Embracing My Scars: A Journey of Resilience and Adventure
My body is adorned with scars. If you ever want to talk stitches, I have had many, but the most stitches I’ve ever had come from my first encounter and need for them. I was eight years old when I survived a car accident. Something within the car: the glass from the window, the car, or perhaps the Christmas toys surrounding me lacerated my forehead. The delicate skin rolled up like a lampshade and required over 50 delicate, fairy-like stitches to recover. The second encounter with stitches was when a benign tumor was removed from my foot in the 8th grade. Then I had a solid decade between needing them, but in 2024, when I was diagnosed with Stage 1 Melanoma, I stopped counting the biopsies and stitches for the sake of my mental health.
Therefore, it seems only fitting to me that mental health awareness month and melanoma awareness month should be in the same month because they are, for me at least, one and the same. I am so fortunate to be a cancer survivor and have had the privilege to afford preventative health care and cancer itself. A funny thing happens when you stand face to face with your mortality so young and then be reminded in your early twenties that you are not, in fact, the invincible force you pretend to be.
Author Glennon Doyel talks about sobriety and how, since becoming sober, she has never felt okay. This is how I describe being a highly sensitive person (HSP), a term claimed by psychologist Dr. Elaine Aron. To add more context, if I were a Disney character, I would be self-described as Olaf, full of fun facts and a whole lot of existential dread; components only heightened through my experiences of the health of trauma.
When Adam and I got married nearly 10 years ago, our wedding photographer offered to edit my melanoma scars on my back. My wedding dress was gorgeous, with delicate lace and a plunging back that showed the crisp pink of the healing surgeries. Additionally, I had 3 biopsies the week before. Two out of the three turned out to be malignant and required removal. They were going to prioritize getting me in before our two-week honeymoon. I remember taking the phone call in my outback Subaru and sobbing on my steering wheel as rain pounded the car. I think Mother Earth was crying with me.
Long before, I was a mother, a wife, or a working professional. I was an athlete. Summer days were spent on the tennis court or the lake doing any water sport I could try (thus, the increased likelihood of skin cancer). I was an avid camper and took many hikes with my family, naming the trees. My mother, being an educator, always took the opportunity to interpret and teach the natural world to me.
In college, my sister introduced my boyfriend and me to rock climbing. I dropped the boyfriend but kept the rock climbing. Like Olaf, my bravery often comes with clauses, and I don’t always pursue things without nerves. The first few times on a rope, I maybe only made it halfway up the wall until I was mentally strong enough to reach the top. Then, I discovered bouldering and retired from ropes. My love for bouldering continues to this day, but the nerves still take conquering the first top out (going from climbing the boulder to standing on top of it) of the day.

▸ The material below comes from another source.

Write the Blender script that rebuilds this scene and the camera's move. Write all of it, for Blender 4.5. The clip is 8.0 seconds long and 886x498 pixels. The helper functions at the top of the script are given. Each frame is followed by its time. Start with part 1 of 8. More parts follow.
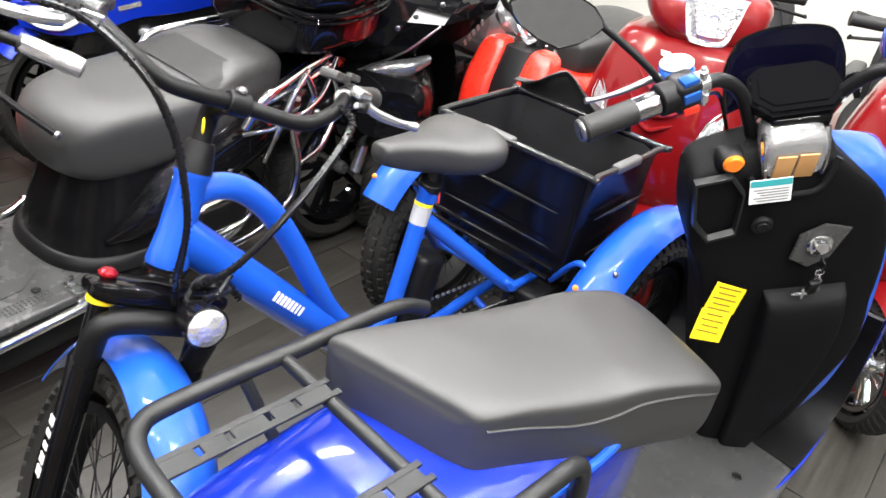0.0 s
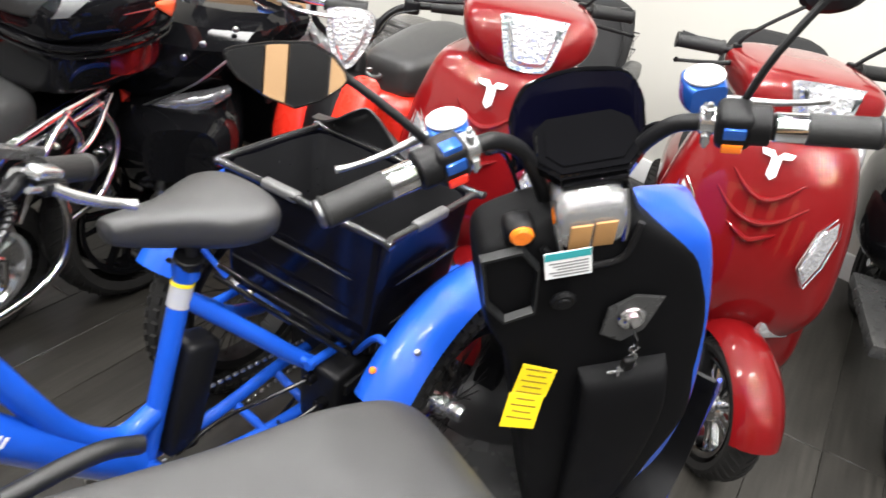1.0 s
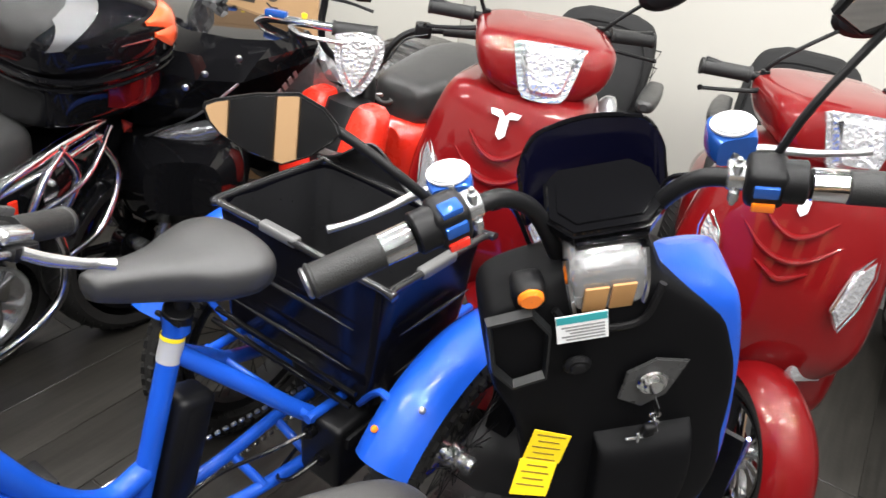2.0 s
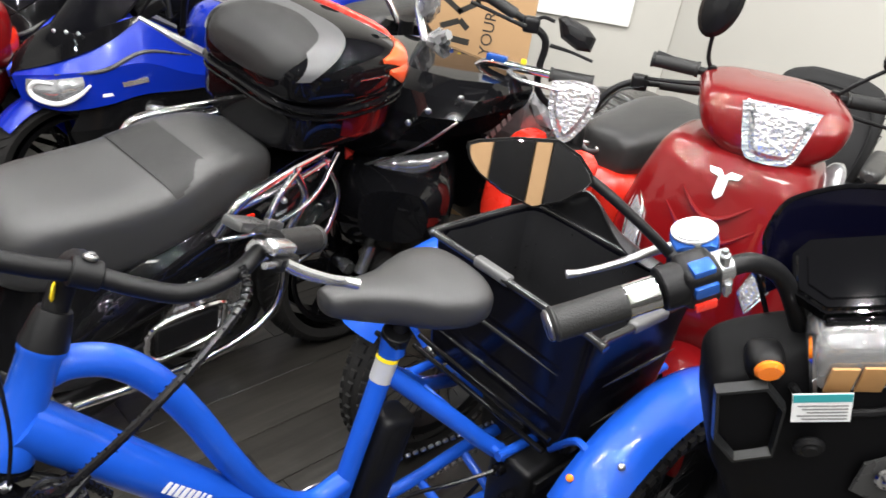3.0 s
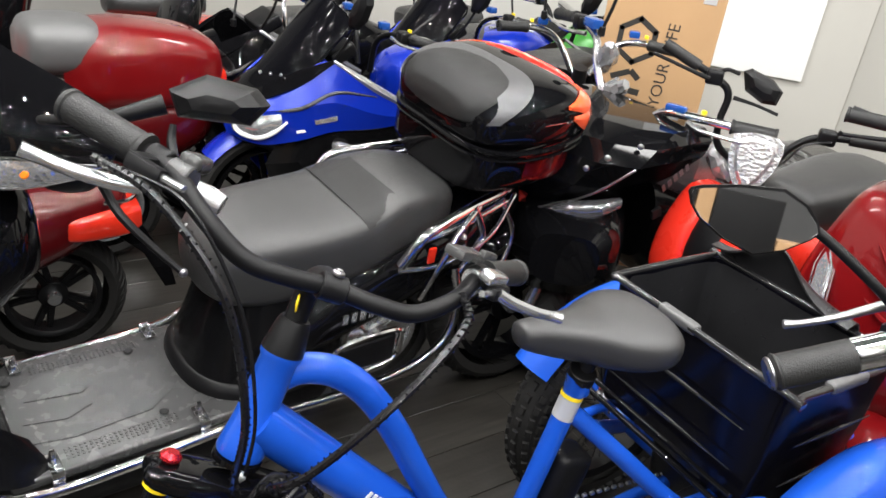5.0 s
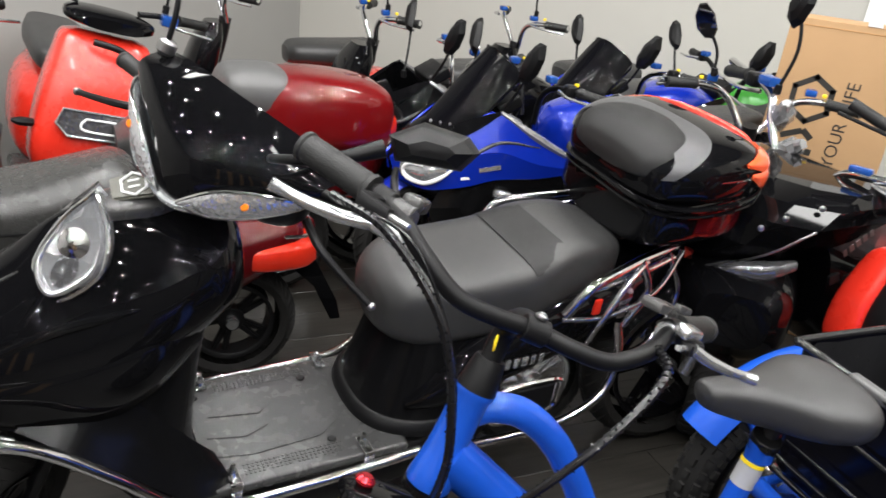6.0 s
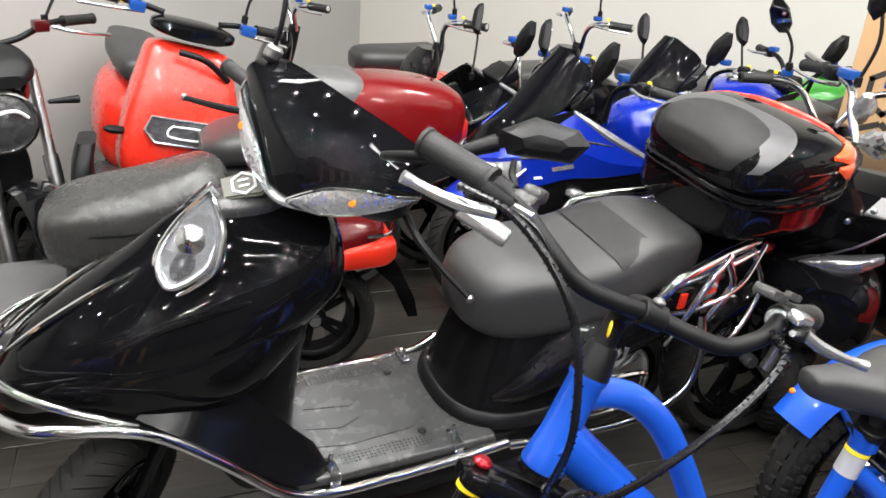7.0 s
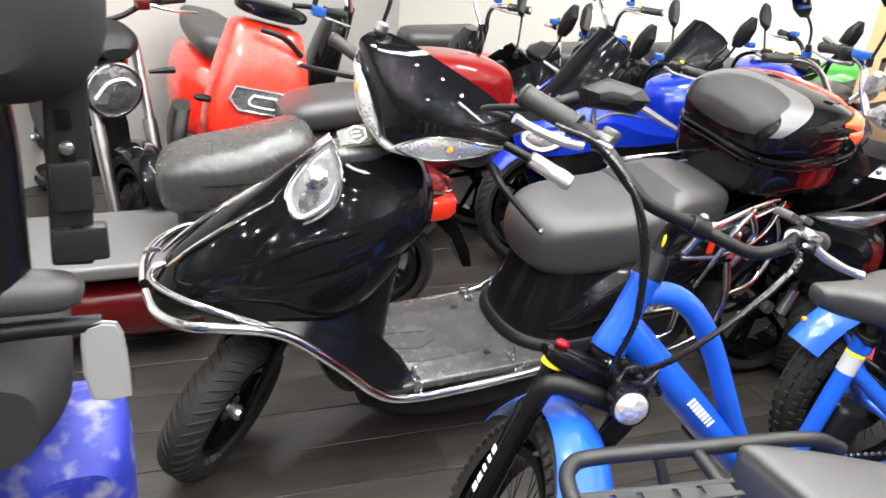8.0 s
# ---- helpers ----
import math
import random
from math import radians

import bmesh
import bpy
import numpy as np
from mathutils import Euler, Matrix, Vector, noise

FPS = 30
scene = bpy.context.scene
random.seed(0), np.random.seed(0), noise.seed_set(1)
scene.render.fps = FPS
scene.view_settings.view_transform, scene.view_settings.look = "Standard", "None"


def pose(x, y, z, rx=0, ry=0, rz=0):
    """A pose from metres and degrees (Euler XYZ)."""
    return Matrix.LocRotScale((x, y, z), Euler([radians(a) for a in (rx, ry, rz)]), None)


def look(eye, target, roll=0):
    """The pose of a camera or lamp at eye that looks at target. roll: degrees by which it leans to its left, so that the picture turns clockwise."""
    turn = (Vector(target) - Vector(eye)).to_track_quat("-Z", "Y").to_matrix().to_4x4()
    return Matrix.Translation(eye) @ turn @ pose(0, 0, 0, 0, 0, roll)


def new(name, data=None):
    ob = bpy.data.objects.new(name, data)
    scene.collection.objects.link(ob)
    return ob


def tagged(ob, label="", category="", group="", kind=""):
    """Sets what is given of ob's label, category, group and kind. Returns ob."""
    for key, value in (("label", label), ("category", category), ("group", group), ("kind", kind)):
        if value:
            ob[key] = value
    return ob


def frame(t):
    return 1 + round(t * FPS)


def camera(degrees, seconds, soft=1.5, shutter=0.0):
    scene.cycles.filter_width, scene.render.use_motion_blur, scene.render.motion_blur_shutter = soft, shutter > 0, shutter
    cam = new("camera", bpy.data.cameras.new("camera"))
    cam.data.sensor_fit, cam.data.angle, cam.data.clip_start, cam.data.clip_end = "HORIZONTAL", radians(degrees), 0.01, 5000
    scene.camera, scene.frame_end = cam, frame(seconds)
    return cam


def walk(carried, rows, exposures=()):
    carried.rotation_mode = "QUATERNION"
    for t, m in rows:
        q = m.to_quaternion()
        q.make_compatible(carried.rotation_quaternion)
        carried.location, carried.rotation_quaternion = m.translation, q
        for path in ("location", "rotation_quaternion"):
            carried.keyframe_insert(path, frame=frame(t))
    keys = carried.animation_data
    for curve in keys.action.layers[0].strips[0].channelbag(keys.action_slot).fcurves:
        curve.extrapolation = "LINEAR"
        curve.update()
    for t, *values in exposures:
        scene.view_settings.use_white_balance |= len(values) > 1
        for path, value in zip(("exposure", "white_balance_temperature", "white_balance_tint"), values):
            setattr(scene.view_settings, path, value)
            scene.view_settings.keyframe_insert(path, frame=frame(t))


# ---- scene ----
cam = camera(60.2, 8.0, shutter=0.25)
PATH = [
    (0, (0.026, 0.05, 1.466), (0.148, 1.763, 0.441), 9.2),
    (0.5, (0.092, 0.163, 1.476), (0.304, 1.873, 0.46), 9.4),
    (1, (0.273, 0.339, 1.498), (0.653, 2.034, 0.507), 10.4),
    (1.2, (0.331, 0.39, 1.505), (0.732, 2.08, 0.514), 10.7),
    (2.3, (0.284, 0.456, 1.524), (0.516, 2.186, 0.546), 8.6),
    (2.5, (0.258, 0.455, 1.516), (0.383, 2.198, 0.544), 8.8),
    (3, (0.205, 0.442, 1.518), (0.108, 2.2, 0.569), 9.2),
    (3.5, (0.184, 0.42, 1.517), (0.004, 2.186, 0.596), 8.5),
    (4, (0.151, 0.395, 1.515), (-0.115, 2.152, 0.597), 7.7),
    (4.2, (0.126, 0.384, 1.51), (-0.199, 2.129, 0.588), 7.5),
    (5.3, (0.09, 0.35, 1.511), (-0.42, 2.09, 0.667), 8.6),
    (5.5, (0.072, 0.33, 1.511), (-0.505, 2.063, 0.697), 9.1),
    (6, (0.021, 0.3, 1.507), (-0.765, 1.951, 0.697), 6.7),
    (6.5, (-0.016, 0.276, 1.508), (-0.884, 1.889, 0.706), 5.2),
    (7, (-0.041, 0.209, 1.496), (-0.936, 1.803, 0.687), 4.6),
    (7.5, (0.033, 0.012, 1.498), (-0.867, 1.6, 0.681), 5.1),
    (8, (0.012, -0.176, 1.523), (-0.901, 1.39, 0.677), 5.1),
]
EXPOSURE = ((0, 0.31), (0.5, 0.17), (1, 0.0), (2.5, -0.24), (4, -0.42), (5.5, -0.54), (6, -0.66), (6.5, -0.48), (7.2, -0.13), (8, 0.34))
walk(cam, [(t, look(eye, target, roll)) for t, eye, target, roll in PATH], EXPOSURE)

# ---- light: a showroom with rows of small ceiling spots and a few LED panels ----
world = bpy.data.worlds.new("world")
scene.world = world
world.use_nodes = True
world.node_tree.nodes["Background"].inputs[0].default_value = (0.9, 0.95, 1.0, 1)
world.node_tree.nodes["Background"].inputs[1].default_value = 0.004
CEIL = 3.3


def area_lamp(x, y, z, watts, shape, sx, sy, color=(1.0, 0.99, 0.97)):
    data = bpy.data.lights.new("ceiling_lamp", "AREA")
    data.energy, data.shape, data.size, data.size_y, data.color = watts, shape, sx, sy, color
    ob = new("ceiling_lamp", data)
    ob.matrix_world = pose(x, y, z)
    return ob


rnd = random.Random(4)
SPOTS = [(-2.75 + 0.68 * i + rnd.uniform(-0.12, 0.12), -1.5 + 0.7 * j + rnd.uniform(-0.12, 0.12)) for i in range(9) for j in range(8)]
SPOTS += [(3.6 + 1.0 * i + rnd.uniform(-0.15, 0.15), -5.6 + 1.1 * j + rnd.uniform(-0.15, 0.15)) for i in range(3) for j in range(7)]
SPOTS += [(-2.7 + 1.15 * i + rnd.uniform(-0.15, 0.15), -5.6 + 1.1 * j + rnd.uniform(-0.15, 0.15)) for i in range(5) for j in range(4)]
PANELS = [(-2.0, 1.7), (0.55, 0.95), (-0.6, 3.6)]
for x, y in SPOTS:
    area_lamp(x, y, CEIL - 0.035, 12, "DISK", 0.022, 0.022)
for x, y in PANELS:
    area_lamp(x, y, CEIL - 0.03, 26, "RECTANGLE", 1.15, 0.16, (1.0, 0.99, 0.97))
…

While climbing is inherently dangerous, I’ve managed to do it safely. However, within the first six months of my mountain bike, I had to take a trip to the ER. I still have the very sliced knee as evidence of this encounter. Flying over the handlebars, I remember thinking, “Well, there is a first time for everything!”
I do sports that scare me in places that I love and fill me with wonder, but I do the sports that scare me so I can continuously show up bravely in life. I am flexing my physical and mental muscles to show up and do my life with poise and ease. The scars no longer scare me. They tell of adventures big and bold and share how I showed up in life ready to love fiercely and be a force of good. A scar after all is nothing short of a map of how adventure came to be.